California remains a hotspot for NASA space activity and investment. In 2021, the agency estimated its economic output impact on the region to be around $15.2 billion. That was far more than its closest competing states, including Texas ($9.3 billion) and Maryland (roughly $8 billion). That same year, NASA reported it employed over 66,000 people in California.

“In general, Congress has been very supportive” of the JPL and NASA’s missions, James said. “It’s generally bipartisan [and] supported by both sides of the aisle. In the last few years in general NASA has been able to have increased budgets.”

There are 41 current missions run by JPL and CalTech, and another 16 scheduled for the future. James added the new budget is “an incredible support for all the missions we want to do.”

The public-private partnership between NASA and local space companies continues to evolve, and the increased budget could be a boon for LA-based developers. Numerous contractors for NASA (including CalTech, which runs the JPL), Boeing, Lockheed Martin, SpaceX and Northrop Grumman all stand to gain new contracts once the budget is finalized, partly because NASA simply needs the private industry’s help to achieve all its goals.

James said that there was only one JPL mission that wasn’t funded – a mission to send an orbital satellite to survey the surface and interior of Venus, called VERITAS.

NASA Employment and Output ImpactEvan Xie

The Moon and Mars

Much of the money earmarked in the proposed 2024 budget is for crewed missions.
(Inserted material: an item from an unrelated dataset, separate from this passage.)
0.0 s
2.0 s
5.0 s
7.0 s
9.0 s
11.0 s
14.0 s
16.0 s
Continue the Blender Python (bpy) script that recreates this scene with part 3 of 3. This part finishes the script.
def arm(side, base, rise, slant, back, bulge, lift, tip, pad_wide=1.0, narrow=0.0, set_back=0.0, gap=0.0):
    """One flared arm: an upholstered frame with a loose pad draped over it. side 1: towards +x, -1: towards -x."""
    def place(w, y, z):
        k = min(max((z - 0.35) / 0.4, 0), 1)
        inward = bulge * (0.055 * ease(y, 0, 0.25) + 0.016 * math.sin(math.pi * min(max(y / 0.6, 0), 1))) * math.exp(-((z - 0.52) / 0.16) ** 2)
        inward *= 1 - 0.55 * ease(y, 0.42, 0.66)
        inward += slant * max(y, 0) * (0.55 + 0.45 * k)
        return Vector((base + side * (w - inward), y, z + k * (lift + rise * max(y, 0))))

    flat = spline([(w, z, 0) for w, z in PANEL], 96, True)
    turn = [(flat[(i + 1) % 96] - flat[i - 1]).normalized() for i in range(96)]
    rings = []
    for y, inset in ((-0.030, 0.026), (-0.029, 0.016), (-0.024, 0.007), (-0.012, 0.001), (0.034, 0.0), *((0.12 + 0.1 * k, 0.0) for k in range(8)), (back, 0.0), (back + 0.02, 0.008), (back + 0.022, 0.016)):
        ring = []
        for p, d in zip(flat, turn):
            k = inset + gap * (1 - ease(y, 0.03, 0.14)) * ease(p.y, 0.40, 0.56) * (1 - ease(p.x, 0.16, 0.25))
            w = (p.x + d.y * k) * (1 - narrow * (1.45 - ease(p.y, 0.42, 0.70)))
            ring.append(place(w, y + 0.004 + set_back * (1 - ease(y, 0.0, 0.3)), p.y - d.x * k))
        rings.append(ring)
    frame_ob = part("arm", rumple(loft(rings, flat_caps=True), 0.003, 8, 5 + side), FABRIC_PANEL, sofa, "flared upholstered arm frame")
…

Overall, NASA’s asking for $8 billion from Congress to fund lunar exploration missions. As part of this, the majority is earmarked for the upcoming Artemis mission, which aims to land a woman and person of color on the Moon’s south pole.

While there’s a number of high-profile missions the JPL is working on that are focused on Mars, including Mars Sample Return project (which received $949 million in this proposed budget) and Ingenuity helicopter and Perseverance rover, JPL also received significant funding to study the Earth’s climate and behavior.

JPL also got funding for several projects to map our universe. One is the SphereX Near Earth Objects surveyor mission, the goal of which is to use telescopes to “map the entire universe,” James said, adding that the mission was fully funded.

International Space Station

NASA’s also asking for more money to maintain the International Space Station (ISS), which houses a number of projects dedicated to better understanding the Earth’s climate and behavior.

The agency requested roughly $1.3 billion to maintain the ISS. It also is increasing its investment in space flight support, in-space transportation and commercial development of low-earth orbit (LEO). “The ISS is an incredible platform for us,” James said.

James added there are multiple missions outside or on board the ISS now taking data, including EMIT, which launched in July 2022. The EMIT mission studies arid dust sources on the planet using spectroscopy. It uses that data to remodel how mineral dust movement in North and South America might affect the Earth’s temperature changes.

Another ISS mission JPL launched is called ECOSTRESS. The mission sent a thermal radiometer onto the space station in June 2018 to monitor how plants lose water through their leaves, with the goal of figuring out how the terrestrial biosphere reacts to changes in water availability. James said the plan is to “tell you the kind of foliage health around the globe” from space.

One other ISS project is called Cold Atom Lab. It is “an incredible fundamental physics machine,” James said, that’s run by “three Nobel Prize winners as principal investigators on the Space Station.” Cold Atom Lab is a physics experiment geared toward figuring out how quantum phenomena behave in space by cooling atoms with lasers to just below absolute zero degrees.

In the long term, James was optimistic NASA’s imaging projects could lead to more dramatic discoveries. Surveying the makeup of planets’ atmospheres is a project “in the astrophysics domain we’re very excited about,” James said. He added that this imaging could lead to information about life on other planets, or, at the very least, an understanding of why they’re no longer habitable.